What the task requires — Reproduce the listing word for word, leaving every picture behind.

□ □ □ □ □ □ □

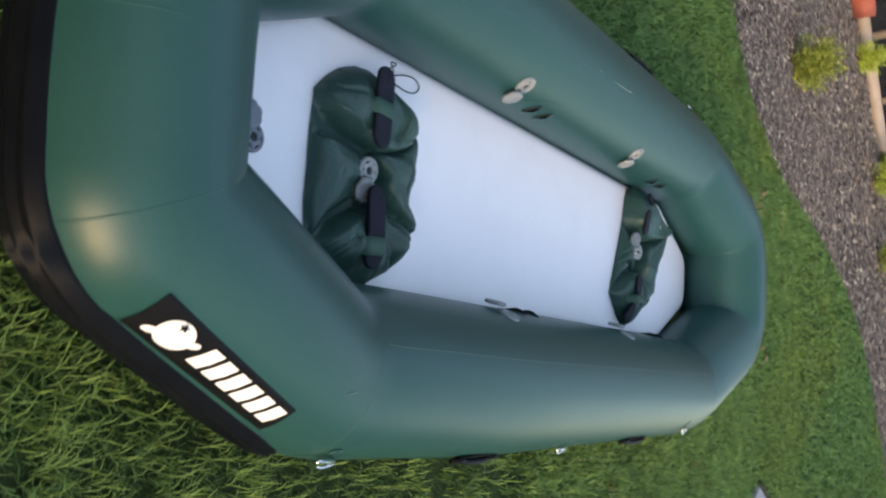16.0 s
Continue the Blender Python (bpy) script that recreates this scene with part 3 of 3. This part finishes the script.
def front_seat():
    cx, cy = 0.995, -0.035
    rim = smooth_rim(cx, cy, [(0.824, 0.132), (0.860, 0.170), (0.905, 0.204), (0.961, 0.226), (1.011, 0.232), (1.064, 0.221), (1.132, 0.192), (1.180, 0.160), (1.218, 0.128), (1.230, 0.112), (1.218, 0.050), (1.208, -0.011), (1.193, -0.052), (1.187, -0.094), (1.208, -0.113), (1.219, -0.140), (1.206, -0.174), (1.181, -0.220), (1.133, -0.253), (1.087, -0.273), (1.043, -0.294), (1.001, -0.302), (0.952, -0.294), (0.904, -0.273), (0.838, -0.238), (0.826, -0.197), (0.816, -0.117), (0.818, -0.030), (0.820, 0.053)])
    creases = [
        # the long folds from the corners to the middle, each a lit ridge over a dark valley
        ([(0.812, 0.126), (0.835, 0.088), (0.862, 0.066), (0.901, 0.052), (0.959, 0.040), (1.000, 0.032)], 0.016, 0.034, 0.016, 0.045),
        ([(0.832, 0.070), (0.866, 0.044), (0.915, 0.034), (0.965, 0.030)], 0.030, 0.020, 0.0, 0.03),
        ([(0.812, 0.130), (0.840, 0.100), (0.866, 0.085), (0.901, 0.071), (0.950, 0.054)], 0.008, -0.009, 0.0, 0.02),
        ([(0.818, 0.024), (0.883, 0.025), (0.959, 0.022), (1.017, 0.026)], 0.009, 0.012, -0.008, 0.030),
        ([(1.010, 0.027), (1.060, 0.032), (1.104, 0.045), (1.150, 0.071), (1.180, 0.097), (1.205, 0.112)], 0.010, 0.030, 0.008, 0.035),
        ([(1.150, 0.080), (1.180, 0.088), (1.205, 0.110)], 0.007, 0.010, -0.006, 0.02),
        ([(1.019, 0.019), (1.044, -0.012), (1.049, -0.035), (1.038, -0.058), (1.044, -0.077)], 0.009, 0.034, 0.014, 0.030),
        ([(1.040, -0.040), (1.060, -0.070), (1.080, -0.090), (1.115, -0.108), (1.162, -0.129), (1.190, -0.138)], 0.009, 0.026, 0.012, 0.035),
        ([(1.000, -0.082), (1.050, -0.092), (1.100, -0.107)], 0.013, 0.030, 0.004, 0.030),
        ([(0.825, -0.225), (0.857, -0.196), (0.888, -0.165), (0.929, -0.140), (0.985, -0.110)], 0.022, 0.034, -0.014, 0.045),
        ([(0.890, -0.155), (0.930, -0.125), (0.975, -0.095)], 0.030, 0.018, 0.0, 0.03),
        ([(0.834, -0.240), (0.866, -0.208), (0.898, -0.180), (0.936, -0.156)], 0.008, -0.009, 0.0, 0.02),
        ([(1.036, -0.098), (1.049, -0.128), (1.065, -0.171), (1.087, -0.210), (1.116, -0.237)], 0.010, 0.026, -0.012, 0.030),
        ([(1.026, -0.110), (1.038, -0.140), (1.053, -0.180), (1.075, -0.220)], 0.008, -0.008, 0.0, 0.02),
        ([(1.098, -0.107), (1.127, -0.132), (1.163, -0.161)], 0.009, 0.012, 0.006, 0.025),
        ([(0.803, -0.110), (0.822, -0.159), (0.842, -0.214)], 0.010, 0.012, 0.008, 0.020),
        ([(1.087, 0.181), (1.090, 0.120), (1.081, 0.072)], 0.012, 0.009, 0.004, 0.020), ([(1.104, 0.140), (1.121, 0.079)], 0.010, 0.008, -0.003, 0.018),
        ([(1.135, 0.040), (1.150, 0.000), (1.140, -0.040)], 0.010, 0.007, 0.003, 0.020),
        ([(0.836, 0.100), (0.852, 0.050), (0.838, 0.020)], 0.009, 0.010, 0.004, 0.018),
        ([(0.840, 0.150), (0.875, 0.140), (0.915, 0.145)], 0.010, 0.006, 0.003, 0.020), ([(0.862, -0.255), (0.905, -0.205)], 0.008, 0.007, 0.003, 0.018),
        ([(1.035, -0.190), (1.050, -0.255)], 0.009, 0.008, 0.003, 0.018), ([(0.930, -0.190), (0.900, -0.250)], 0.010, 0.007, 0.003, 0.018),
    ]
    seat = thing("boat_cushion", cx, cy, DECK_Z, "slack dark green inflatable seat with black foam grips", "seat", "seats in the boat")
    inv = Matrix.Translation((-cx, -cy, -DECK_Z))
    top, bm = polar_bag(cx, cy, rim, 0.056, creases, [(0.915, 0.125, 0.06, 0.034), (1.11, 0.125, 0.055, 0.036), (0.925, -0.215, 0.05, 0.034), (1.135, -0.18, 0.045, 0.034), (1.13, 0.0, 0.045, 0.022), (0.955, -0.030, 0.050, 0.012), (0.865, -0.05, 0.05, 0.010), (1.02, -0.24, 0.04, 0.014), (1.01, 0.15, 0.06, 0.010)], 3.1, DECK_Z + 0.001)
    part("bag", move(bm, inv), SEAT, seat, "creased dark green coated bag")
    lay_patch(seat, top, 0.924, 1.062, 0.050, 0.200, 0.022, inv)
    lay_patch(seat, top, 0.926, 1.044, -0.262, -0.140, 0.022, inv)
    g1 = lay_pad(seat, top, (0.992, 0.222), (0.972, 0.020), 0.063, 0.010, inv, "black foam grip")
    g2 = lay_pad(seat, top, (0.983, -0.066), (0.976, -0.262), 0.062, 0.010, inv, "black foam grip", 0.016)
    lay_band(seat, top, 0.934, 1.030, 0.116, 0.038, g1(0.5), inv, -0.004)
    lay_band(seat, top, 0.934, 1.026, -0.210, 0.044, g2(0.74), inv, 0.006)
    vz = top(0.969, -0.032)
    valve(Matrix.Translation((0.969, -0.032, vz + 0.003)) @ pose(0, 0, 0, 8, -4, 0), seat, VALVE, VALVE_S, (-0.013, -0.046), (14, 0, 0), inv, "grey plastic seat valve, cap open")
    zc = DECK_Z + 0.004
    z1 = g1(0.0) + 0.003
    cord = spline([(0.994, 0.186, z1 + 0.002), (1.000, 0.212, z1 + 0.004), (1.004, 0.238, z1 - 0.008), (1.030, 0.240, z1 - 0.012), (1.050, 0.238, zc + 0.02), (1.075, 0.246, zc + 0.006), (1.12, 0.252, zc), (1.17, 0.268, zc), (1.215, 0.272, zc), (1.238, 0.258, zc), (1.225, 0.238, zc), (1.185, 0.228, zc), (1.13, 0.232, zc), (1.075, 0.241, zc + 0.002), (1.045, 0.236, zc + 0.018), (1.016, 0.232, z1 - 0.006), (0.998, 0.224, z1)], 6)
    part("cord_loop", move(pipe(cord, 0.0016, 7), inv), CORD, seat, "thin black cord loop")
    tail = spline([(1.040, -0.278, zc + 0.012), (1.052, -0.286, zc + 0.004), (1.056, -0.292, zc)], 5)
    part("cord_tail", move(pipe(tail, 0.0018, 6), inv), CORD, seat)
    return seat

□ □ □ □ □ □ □

Response —
16.0 s
Continue the Blender Python (bpy) script that recreates this scene with part 3 of 3. This part finishes the script.
def front_seat():
    cx, cy = 0.995, -0.035
    rim = smooth_rim(cx, cy, [(0.824, 0.132), (0.860, 0.170), (0.905, 0.204), (0.961, 0.226), (1.011, 0.232), (1.064, 0.221), (1.132, 0.192), (1.180, 0.160), (1.218, 0.128), (1.230, 0.112), (1.218, 0.050), (1.208, -0.011), (1.193, -0.052), (1.187, -0.094), (1.208, -0.113), (1.219, -0.140), (1.206, -0.174), (1.181, -0.220), (1.133, -0.253), (1.087, -0.273), (1.043, -0.294), (1.001, -0.302), (0.952, -0.294), (0.904, -0.273), (0.838, -0.238), (0.826, -0.197), (0.816, -0.117), (0.818, -0.030), (0.820, 0.053)])
    creases = [
        # the long folds from the corners to the middle, each a lit ridge over a dark valley
        ([(0.812, 0.126), (0.835, 0.088), (0.862, 0.066), (0.901, 0.052), (0.959, 0.040), (1.000, 0.032)], 0.016, 0.034, 0.016, 0.045),
        ([(0.832, 0.070), (0.866, 0.044), (0.915, 0.034), (0.965, 0.030)], 0.030, 0.020, 0.0, 0.03),
        ([(0.812, 0.130), (0.840, 0.100), (0.866, 0.085), (0.901, 0.071), (0.950, 0.054)], 0.008, -0.009, 0.0, 0.02),
        ([(0.818, 0.024), (0.883, 0.025), (0.959, 0.022), (1.017, 0.026)], 0.009, 0.012, -0.008, 0.030),
        ([(1.010, 0.027), (1.060, 0.032), (1.104, 0.045), (1.150, 0.071), (1.180, 0.097), (1.205, 0.112)], 0.010, 0.030, 0.008, 0.035),
        ([(1.150, 0.080), (1.180, 0.088), (1.205, 0.110)], 0.007, 0.010, -0.006, 0.02),
        ([(1.019, 0.019), (1.044, -0.012), (1.049, -0.035), (1.038, -0.058), (1.044, -0.077)], 0.009, 0.034, 0.014, 0.030),
        ([(1.040, -0.040), (1.060, -0.070), (1.080, -0.090), (1.115, -0.108), (1.162, -0.129), (1.190, -0.138)], 0.009, 0.026, 0.012, 0.035),
        ([(1.000, -0.082), (1.050, -0.092), (1.100, -0.107)], 0.013, 0.030, 0.004, 0.030),
        ([(0.825, -0.225), (0.857, -0.196), (0.888, -0.165), (0.929, -0.140), (0.985, -0.110)], 0.022, 0.034, -0.014, 0.045),
        ([(0.890, -0.155), (0.930, -0.125), (0.975, -0.095)], 0.030, 0.018, 0.0, 0.03),
        ([(0.834, -0.240), (0.866, -0.208), (0.898, -0.180), (0.936, -0.156)], 0.008, -0.009, 0.0, 0.02),
        ([(1.036, -0.098), (1.049, -0.128), (1.065, -0.171), (1.087, -0.210), (1.116, -0.237)], 0.010, 0.026, -0.012, 0.030),
        ([(1.026, -0.110), (1.038, -0.140), (1.053, -0.180), (1.075, -0.220)], 0.008, -0.008, 0.0, 0.02),
        ([(1.098, -0.107), (1.127, -0.132), (1.163, -0.161)], 0.009, 0.012, 0.006, 0.025),
        ([(0.803, -0.110), (0.822, -0.159), (0.842, -0.214)], 0.010, 0.012, 0.008, 0.020),
        ([(1.087, 0.181), (1.090, 0.120), (1.081, 0.072)], 0.012, 0.009, 0.004, 0.020), ([(1.104, 0.140), (1.121, 0.079)], 0.010, 0.008, -0.003, 0.018),
        ([(1.135, 0.040), (1.150, 0.000), (1.140, -0.040)], 0.010, 0.007, 0.003, 0.020),
        ([(0.836, 0.100), (0.852, 0.050), (0.838, 0.020)], 0.009, 0.010, 0.004, 0.018),
        ([(0.840, 0.150), (0.875, 0.140), (0.915, 0.145)], 0.010, 0.006, 0.003, 0.020), ([(0.862, -0.255), (0.905, -0.205)], 0.008, 0.007, 0.003, 0.018),
        ([(1.035, -0.190), (1.050, -0.255)], 0.009, 0.008, 0.003, 0.018), ([(0.930, -0.190), (0.900, -0.250)], 0.010, 0.007, 0.003, 0.018),
    ]
    seat = thing("boat_cushion", cx, cy, DECK_Z, "slack dark green inflatable seat with black foam grips", "seat", "seats in the boat")
    inv = Matrix.Translation((-cx, -cy, -DECK_Z))
    top, bm = polar_bag(cx, cy, rim, 0.056, creases, [(0.915, 0.125, 0.06, 0.034), (1.11, 0.125, 0.055, 0.036), (0.925, -0.215, 0.05, 0.034), (1.135, -0.18, 0.045, 0.034), (1.13, 0.0, 0.045, 0.022), (0.955, -0.030, 0.050, 0.012), (0.865, -0.05, 0.05, 0.010), (1.02, -0.24, 0.04, 0.014), (1.01, 0.15, 0.06, 0.010)], 3.1, DECK_Z + 0.001)
    part("bag", move(bm, inv), SEAT, seat, "creased dark green coated bag")
    lay_patch(seat, top, 0.924, 1.062, 0.050, 0.200, 0.022, inv)
    lay_patch(seat, top, 0.926, 1.044, -0.262, -0.140, 0.022, inv)
    g1 = lay_pad(seat, top, (0.992, 0.222), (0.972, 0.020), 0.063, 0.010, inv, "black foam grip")
    g2 = lay_pad(seat, top, (0.983, -0.066), (0.976, -0.262), 0.062, 0.010, inv, "black foam grip", 0.016)
    lay_band(seat, top, 0.934, 1.030, 0.116, 0.038, g1(0.5), inv, -0.004)
    lay_band(seat, top, 0.934, 1.026, -0.210, 0.044, g2(0.74), inv, 0.006)
    vz = top(0.969, -0.032)
    valve(Matrix.Translation((0.969, -0.032, vz + 0.003)) @ pose(0, 0, 0, 8, -4, 0), seat, VALVE, VALVE_S, (-0.013, -0.046), (14, 0, 0), inv, "grey plastic seat valve, cap open")
    zc = DECK_Z + 0.004
    z1 = g1(0.0) + 0.003
    cord = spline([(0.994, 0.186, z1 + 0.002), (1.000, 0.212, z1 + 0.004), (1.004, 0.238, z1 - 0.008), (1.030, 0.240, z1 - 0.012), (1.050, 0.238, zc + 0.02), (1.075, 0.246, zc + 0.006), (1.12, 0.252, zc), (1.17, 0.268, zc), (1.215, 0.272, zc), (1.238, 0.258, zc), (1.225, 0.238, zc), (1.185, 0.228, zc), (1.13, 0.232, zc), (1.075, 0.241, zc + 0.002), (1.045, 0.236, zc + 0.018), (1.016, 0.232, z1 - 0.006), (0.998, 0.224, z1)], 6)
    part("cord_loop", move(pipe(cord, 0.0016, 7), inv), CORD, seat, "thin black cord loop")
    tail = spline([(1.040, -0.278, zc + 0.012), (1.052, -0.286, zc + 0.004), (1.056, -0.292, zc)], 5)
    part("cord_tail", move(pipe(tail, 0.0018, 6), inv), CORD, seat)
    return seat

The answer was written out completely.